» TO DO
The material below should be written out in full and exactly; pictures stay out of the copy.

» RAW DATA

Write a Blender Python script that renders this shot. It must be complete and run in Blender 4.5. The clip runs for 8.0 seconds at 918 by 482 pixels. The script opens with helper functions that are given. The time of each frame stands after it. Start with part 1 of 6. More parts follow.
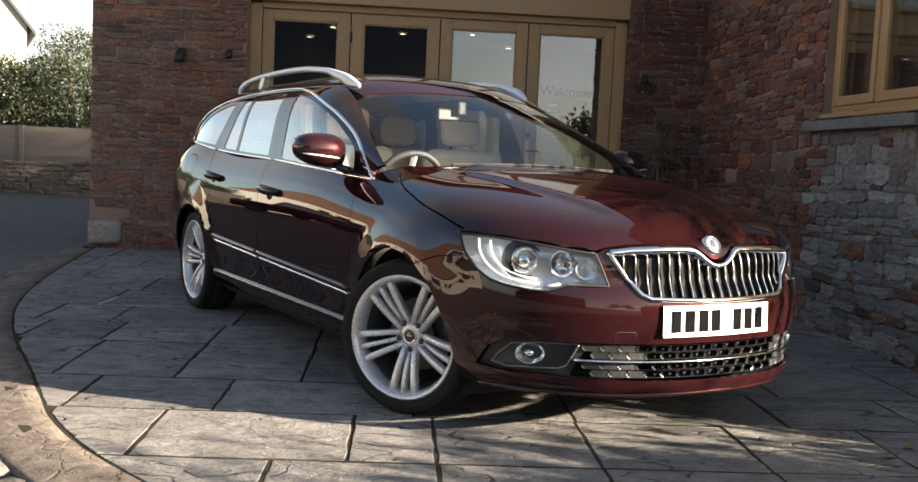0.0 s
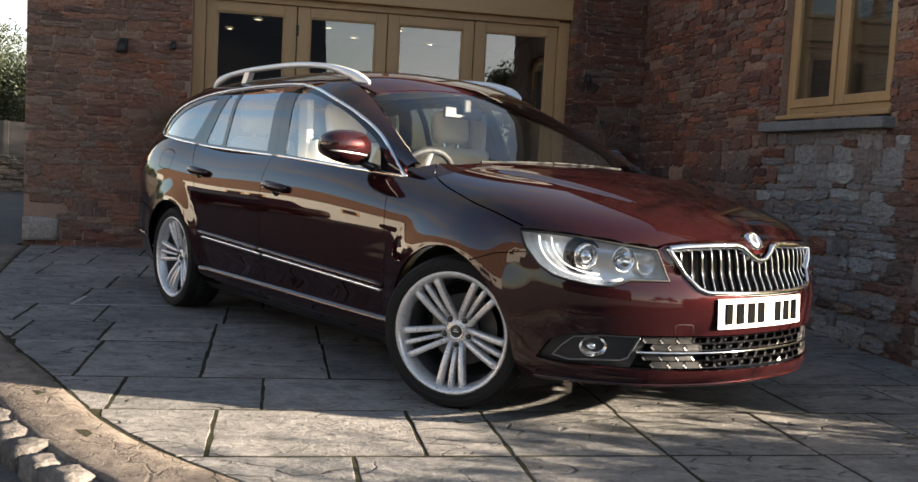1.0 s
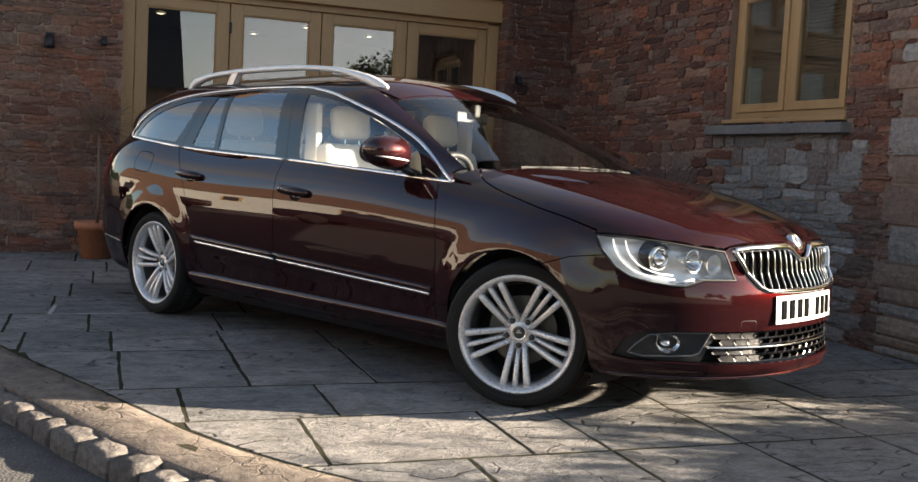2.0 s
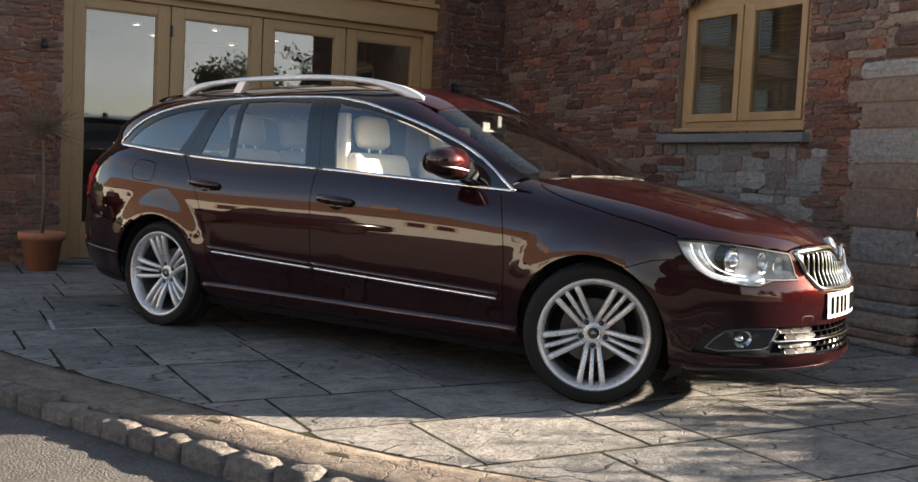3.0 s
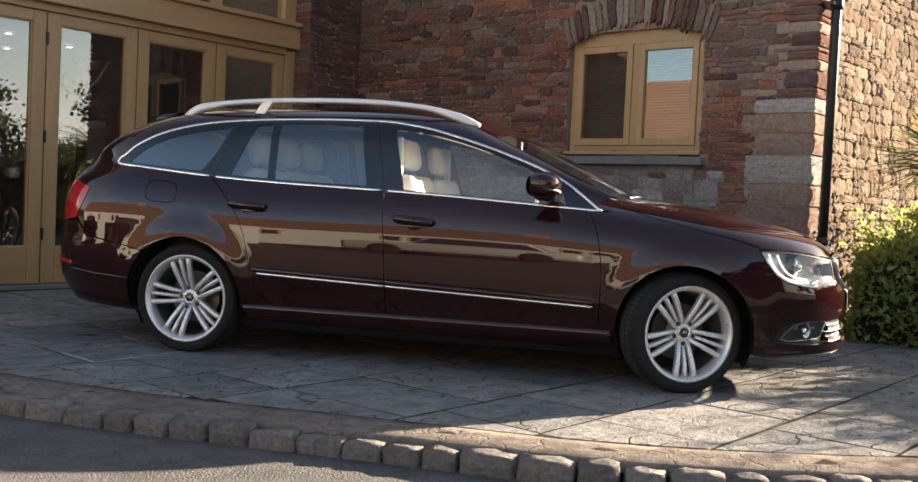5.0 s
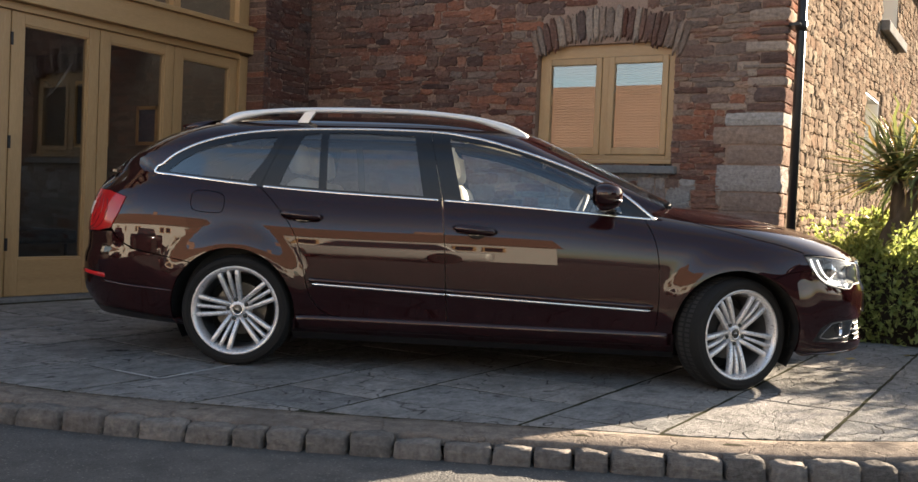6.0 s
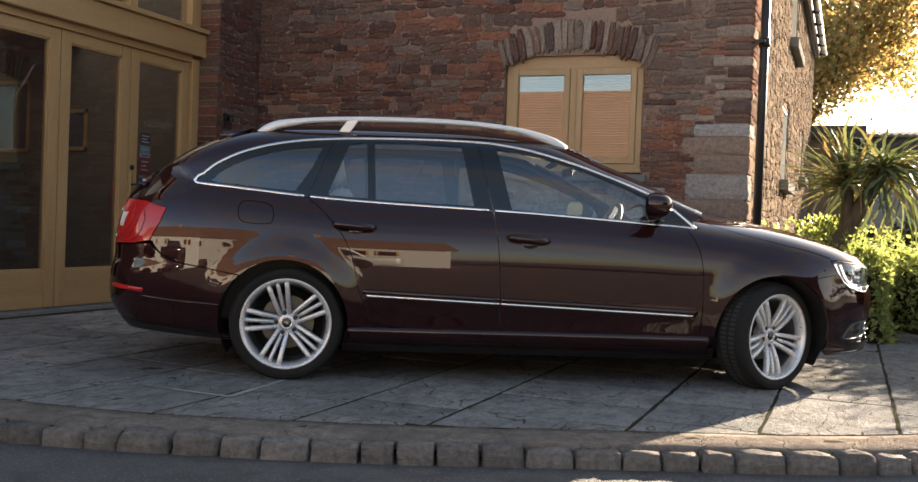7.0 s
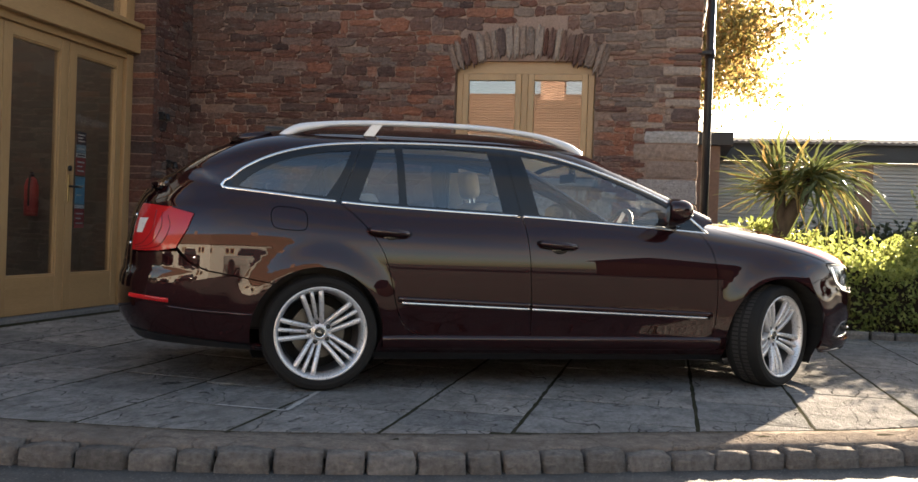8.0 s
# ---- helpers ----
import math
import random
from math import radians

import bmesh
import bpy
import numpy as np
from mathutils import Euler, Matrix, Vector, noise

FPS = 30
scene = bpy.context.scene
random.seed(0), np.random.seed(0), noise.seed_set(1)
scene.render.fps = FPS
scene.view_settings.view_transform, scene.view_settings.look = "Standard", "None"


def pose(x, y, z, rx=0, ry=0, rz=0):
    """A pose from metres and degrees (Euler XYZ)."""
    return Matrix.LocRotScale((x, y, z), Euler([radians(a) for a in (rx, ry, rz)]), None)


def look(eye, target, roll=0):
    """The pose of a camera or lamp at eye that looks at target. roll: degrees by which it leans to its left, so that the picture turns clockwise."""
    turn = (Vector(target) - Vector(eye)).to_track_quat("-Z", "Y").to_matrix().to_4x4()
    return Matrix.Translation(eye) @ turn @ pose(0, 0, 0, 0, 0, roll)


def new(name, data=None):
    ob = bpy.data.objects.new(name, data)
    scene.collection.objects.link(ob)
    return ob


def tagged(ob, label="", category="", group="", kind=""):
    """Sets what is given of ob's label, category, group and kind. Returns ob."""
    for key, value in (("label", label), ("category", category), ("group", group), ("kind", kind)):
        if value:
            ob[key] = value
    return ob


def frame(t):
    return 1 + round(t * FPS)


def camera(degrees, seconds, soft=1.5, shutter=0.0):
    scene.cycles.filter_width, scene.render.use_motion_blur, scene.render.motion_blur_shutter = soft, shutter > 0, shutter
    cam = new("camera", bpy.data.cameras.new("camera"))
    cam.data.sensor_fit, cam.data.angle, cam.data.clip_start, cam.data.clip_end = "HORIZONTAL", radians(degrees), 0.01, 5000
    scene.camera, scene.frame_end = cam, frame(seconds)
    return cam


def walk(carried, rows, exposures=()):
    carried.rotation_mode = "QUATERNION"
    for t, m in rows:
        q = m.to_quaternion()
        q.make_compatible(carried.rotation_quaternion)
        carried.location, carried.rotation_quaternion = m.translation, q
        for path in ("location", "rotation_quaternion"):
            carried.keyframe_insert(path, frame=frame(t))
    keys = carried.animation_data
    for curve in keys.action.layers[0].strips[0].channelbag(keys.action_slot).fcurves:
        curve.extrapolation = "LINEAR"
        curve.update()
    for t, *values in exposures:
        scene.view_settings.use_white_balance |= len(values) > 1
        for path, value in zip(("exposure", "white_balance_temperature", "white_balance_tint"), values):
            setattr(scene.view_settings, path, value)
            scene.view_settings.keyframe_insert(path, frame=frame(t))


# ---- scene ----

» CORRECT RESPONSE
Write a Blender Python script that renders this shot. It must be complete and run in Blender 4.5. The clip runs for 8.0 seconds at 918 by 482 pixels. The script opens with helper functions that are given. The time of each frame stands after it. Start with part 1 of 6. More parts follow.
0.0 s
1.0 s
2.0 s
3.0 s
5.0 s
6.0 s
7.0 s
8.0 s
# ---- helpers ----
import math
import random
from math import radians

import bmesh
import bpy
import numpy as np
from mathutils import Euler, Matrix, Vector, noise

FPS = 30
scene = bpy.context.scene
random.seed(0), np.random.seed(0), noise.seed_set(1)
scene.render.fps = FPS
scene.view_settings.view_transform, scene.view_settings.look = "Standard", "None"


def pose(x, y, z, rx=0, ry=0, rz=0):
    """A pose from metres and degrees (Euler XYZ)."""
    return Matrix.LocRotScale((x, y, z), Euler([radians(a) for a in (rx, ry, rz)]), None)


def look(eye, target, roll=0):
    """The pose of a camera or lamp at eye that looks at target. roll: degrees by which it leans to its left, so that the picture turns clockwise."""
    turn = (Vector(target) - Vector(eye)).to_track_quat("-Z", "Y").to_matrix().to_4x4()
    return Matrix.Translation(eye) @ turn @ pose(0, 0, 0, 0, 0, roll)


def new(name, data=None):
    ob = bpy.data.objects.new(name, data)
    scene.collection.objects.link(ob)
    return ob


def tagged(ob, label="", category="", group="", kind=""):
    """Sets what is given of ob's label, category, group and kind. Returns ob."""
    for key, value in (("label", label), ("category", category), ("group", group), ("kind", kind)):
        if value:
            ob[key] = value
    return ob


def frame(t):
    return 1 + round(t * FPS)


def camera(degrees, seconds, soft=1.5, shutter=0.0):
    scene.cycles.filter_width, scene.render.use_motion_blur, scene.render.motion_blur_shutter = soft, shutter > 0, shutter
    cam = new("camera", bpy.data.cameras.new("camera"))
    cam.data.sensor_fit, cam.data.angle, cam.data.clip_start, cam.data.clip_end = "HORIZONTAL", radians(degrees), 0.01, 5000
    scene.camera, scene.frame_end = cam, frame(seconds)
    return cam


def walk(carried, rows, exposures=()):
    carried.rotation_mode = "QUATERNION"
    for t, m in rows:
        q = m.to_quaternion()
        q.make_compatible(carried.rotation_quaternion)
        carried.location, carried.rotation_quaternion = m.translation, q
        for path in ("location", "rotation_quaternion"):
            carried.keyframe_insert(path, frame=frame(t))
    keys = carried.animation_data
    for curve in keys.action.layers[0].strips[0].channelbag(keys.action_slot).fcurves:
        curve.extrapolation = "LINEAR"
        curve.update()
    for t, *values in exposures:
        scene.view_settings.use_white_balance |= len(values) > 1
        for path, value in zip(("exposure", "white_balance_temperature", "white_balance_tint"), values):
            setattr(scene.view_settings, path, value)
            scene.view_settings.keyframe_insert(path, frame=frame(t))


# ---- scene ----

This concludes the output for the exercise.